Images are not part of the copy; write out the rest of the data exactly as given.

[start Supplied information]

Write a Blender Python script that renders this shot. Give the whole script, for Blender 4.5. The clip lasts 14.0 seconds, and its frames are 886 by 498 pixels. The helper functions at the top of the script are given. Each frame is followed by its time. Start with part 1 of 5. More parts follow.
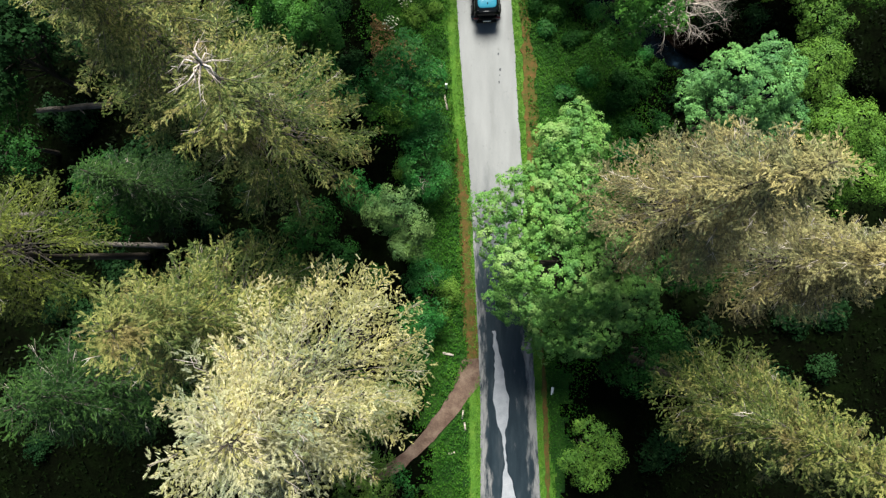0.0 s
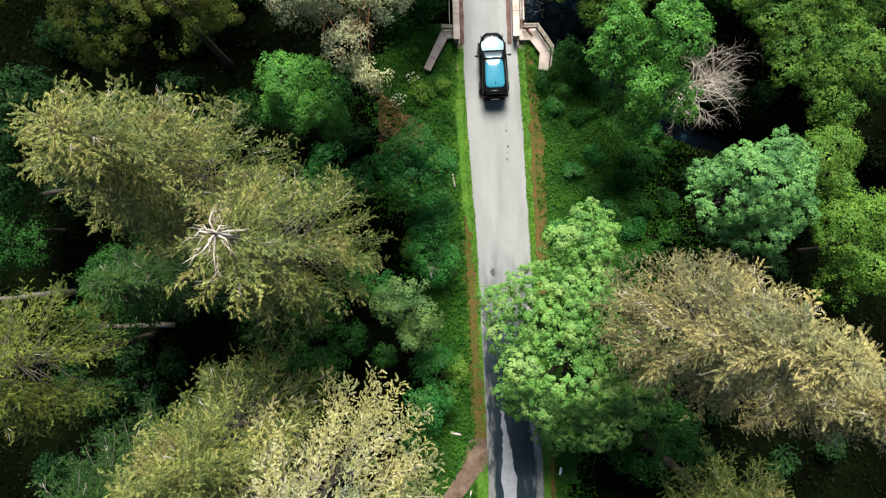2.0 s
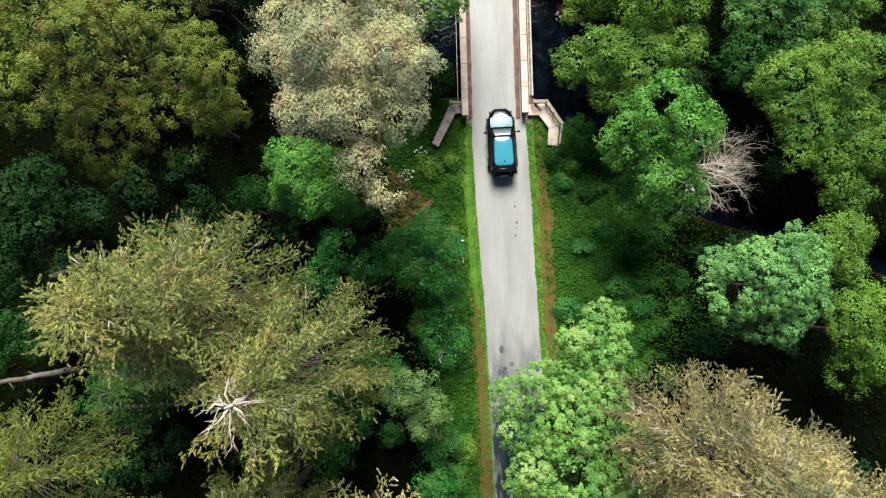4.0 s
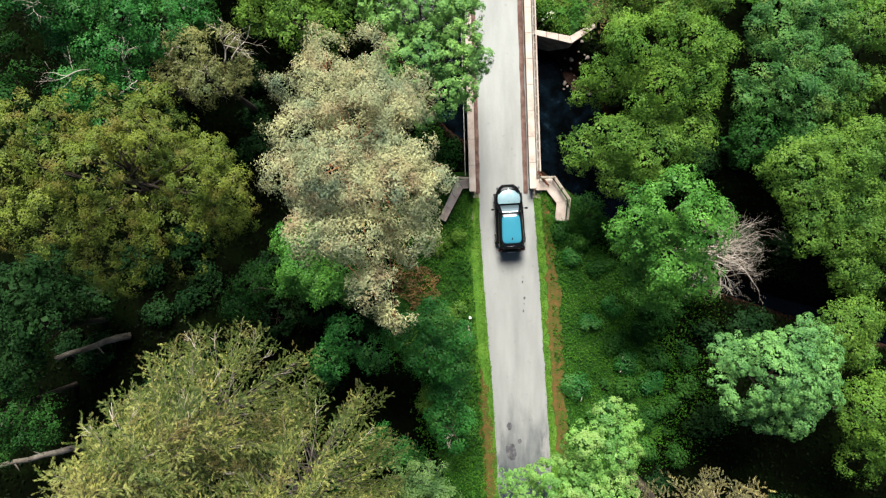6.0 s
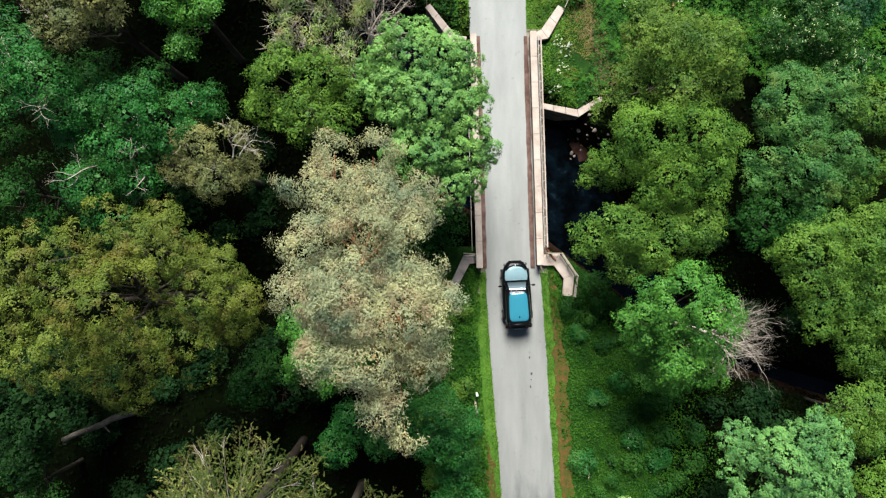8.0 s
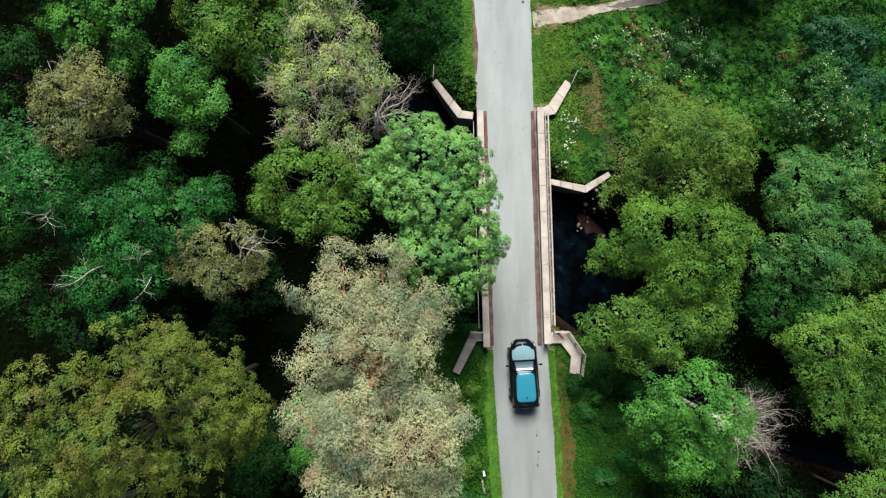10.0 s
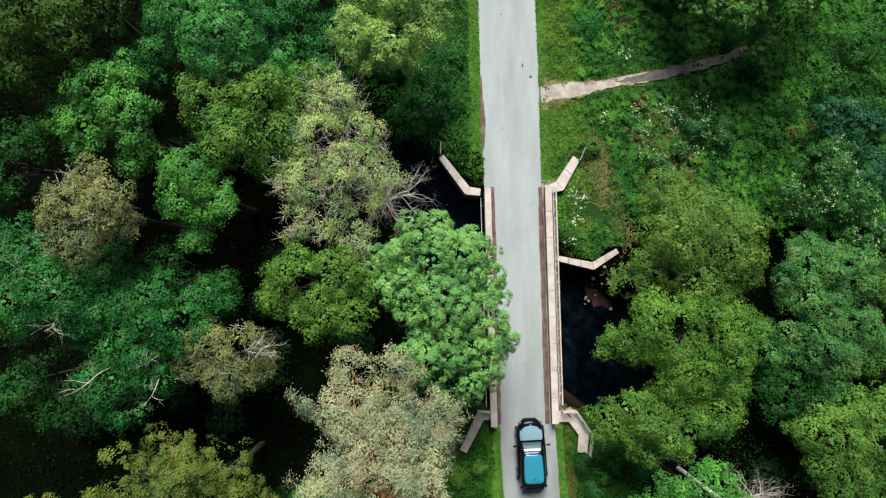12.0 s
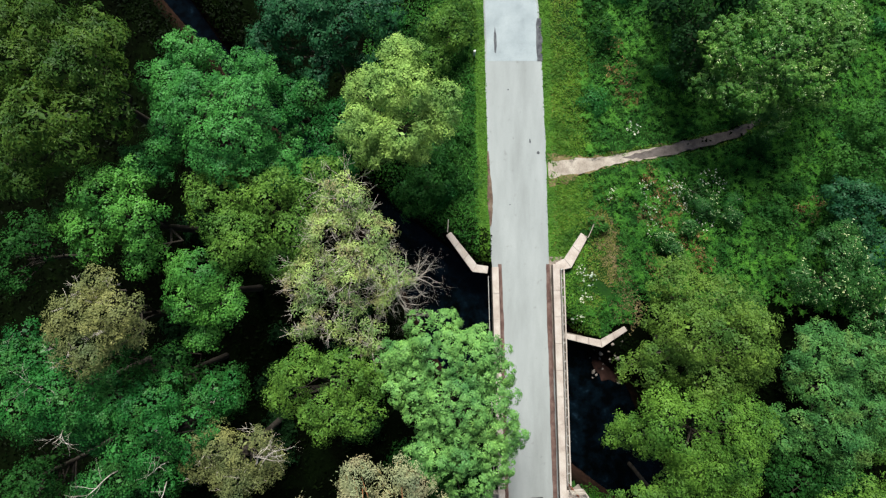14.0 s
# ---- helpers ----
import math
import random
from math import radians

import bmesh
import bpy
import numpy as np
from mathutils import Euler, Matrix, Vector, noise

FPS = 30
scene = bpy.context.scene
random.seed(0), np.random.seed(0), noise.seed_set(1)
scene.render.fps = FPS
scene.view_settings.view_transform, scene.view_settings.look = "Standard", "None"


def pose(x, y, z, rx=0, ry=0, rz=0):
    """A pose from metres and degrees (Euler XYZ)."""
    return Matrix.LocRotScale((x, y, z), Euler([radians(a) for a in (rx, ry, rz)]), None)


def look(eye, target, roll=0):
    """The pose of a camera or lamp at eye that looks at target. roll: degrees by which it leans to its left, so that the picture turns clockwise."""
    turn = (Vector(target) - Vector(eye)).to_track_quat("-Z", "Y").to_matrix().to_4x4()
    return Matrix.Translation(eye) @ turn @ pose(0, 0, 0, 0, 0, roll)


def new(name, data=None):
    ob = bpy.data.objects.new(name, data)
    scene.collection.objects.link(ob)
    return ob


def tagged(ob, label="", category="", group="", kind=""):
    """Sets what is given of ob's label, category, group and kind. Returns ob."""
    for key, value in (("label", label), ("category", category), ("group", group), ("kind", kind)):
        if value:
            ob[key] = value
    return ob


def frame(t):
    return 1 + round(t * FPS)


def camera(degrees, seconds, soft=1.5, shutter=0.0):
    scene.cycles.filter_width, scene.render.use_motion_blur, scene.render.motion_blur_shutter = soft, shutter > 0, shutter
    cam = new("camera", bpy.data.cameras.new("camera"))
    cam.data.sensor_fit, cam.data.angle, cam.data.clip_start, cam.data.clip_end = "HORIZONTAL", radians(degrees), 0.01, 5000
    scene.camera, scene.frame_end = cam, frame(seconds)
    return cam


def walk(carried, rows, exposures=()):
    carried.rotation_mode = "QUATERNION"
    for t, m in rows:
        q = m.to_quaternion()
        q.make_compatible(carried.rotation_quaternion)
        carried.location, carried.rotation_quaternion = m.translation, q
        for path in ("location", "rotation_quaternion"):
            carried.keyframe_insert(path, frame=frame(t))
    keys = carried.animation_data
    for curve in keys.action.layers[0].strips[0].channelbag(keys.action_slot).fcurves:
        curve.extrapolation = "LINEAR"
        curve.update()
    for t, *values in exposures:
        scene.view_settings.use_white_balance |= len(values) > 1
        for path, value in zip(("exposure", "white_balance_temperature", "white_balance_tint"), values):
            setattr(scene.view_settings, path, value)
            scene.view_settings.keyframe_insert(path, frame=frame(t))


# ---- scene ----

[end Supplied information]

• _Problem solution_
Write a Blender Python script that renders this shot. Give the whole script, for Blender 4.5. The clip lasts 14.0 seconds, and its frames are 886 by 498 pixels. The helper functions at the top of the script are given. Each frame is followed by its time. Start with part 1 of 5. More parts follow.
0.0 s
2.0 s
4.0 s
6.0 s
8.0 s
10.0 s
12.0 s
14.0 s
# ---- helpers ----
import math
import random
from math import radians

import bmesh
import bpy
import numpy as np
from mathutils import Euler, Matrix, Vector, noise

FPS = 30
scene = bpy.context.scene
random.seed(0), np.random.seed(0), noise.seed_set(1)
scene.render.fps = FPS
scene.view_settings.view_transform, scene.view_settings.look = "Standard", "None"


def pose(x, y, z, rx=0, ry=0, rz=0):
    """A pose from metres and degrees (Euler XYZ)."""
    return Matrix.LocRotScale((x, y, z), Euler([radians(a) for a in (rx, ry, rz)]), None)


def look(eye, target, roll=0):
    """The pose of a camera or lamp at eye that looks at target. roll: degrees by which it leans to its left, so that the picture turns clockwise."""
    turn = (Vector(target) - Vector(eye)).to_track_quat("-Z", "Y").to_matrix().to_4x4()
    return Matrix.Translation(eye) @ turn @ pose(0, 0, 0, 0, 0, roll)


def new(name, data=None):
    ob = bpy.data.objects.new(name, data)
    scene.collection.objects.link(ob)
    return ob


def tagged(ob, label="", category="", group="", kind=""):
    """Sets what is given of ob's label, category, group and kind. Returns ob."""
    for key, value in (("label", label), ("category", category), ("group", group), ("kind", kind)):
        if value:
            ob[key] = value
    return ob


def frame(t):
    return 1 + round(t * FPS)


def camera(degrees, seconds, soft=1.5, shutter=0.0):
    scene.cycles.filter_width, scene.render.use_motion_blur, scene.render.motion_blur_shutter = soft, shutter > 0, shutter
    cam = new("camera", bpy.data.cameras.new("camera"))
    cam.data.sensor_fit, cam.data.angle, cam.data.clip_start, cam.data.clip_end = "HORIZONTAL", radians(degrees), 0.01, 5000
    scene.camera, scene.frame_end = cam, frame(seconds)
    return cam


def walk(carried, rows, exposures=()):
    carried.rotation_mode = "QUATERNION"
    for t, m in rows:
        q = m.to_quaternion()
        q.make_compatible(carried.rotation_quaternion)
        carried.location, carried.rotation_quaternion = m.translation, q
        for path in ("location", "rotation_quaternion"):
            carried.keyframe_insert(path, frame=frame(t))
    keys = carried.animation_data
    for curve in keys.action.layers[0].strips[0].channelbag(keys.action_slot).fcurves:
        curve.extrapolation = "LINEAR"
        curve.update()
    for t, *values in exposures:
        scene.view_settings.use_white_balance |= len(values) > 1
        for path, value in zip(("exposure", "white_balance_temperature", "white_balance_tint"), values):
            setattr(scene.view_settings, path, value)
            scene.view_settings.keyframe_insert(path, frame=frame(t))


# ---- scene ----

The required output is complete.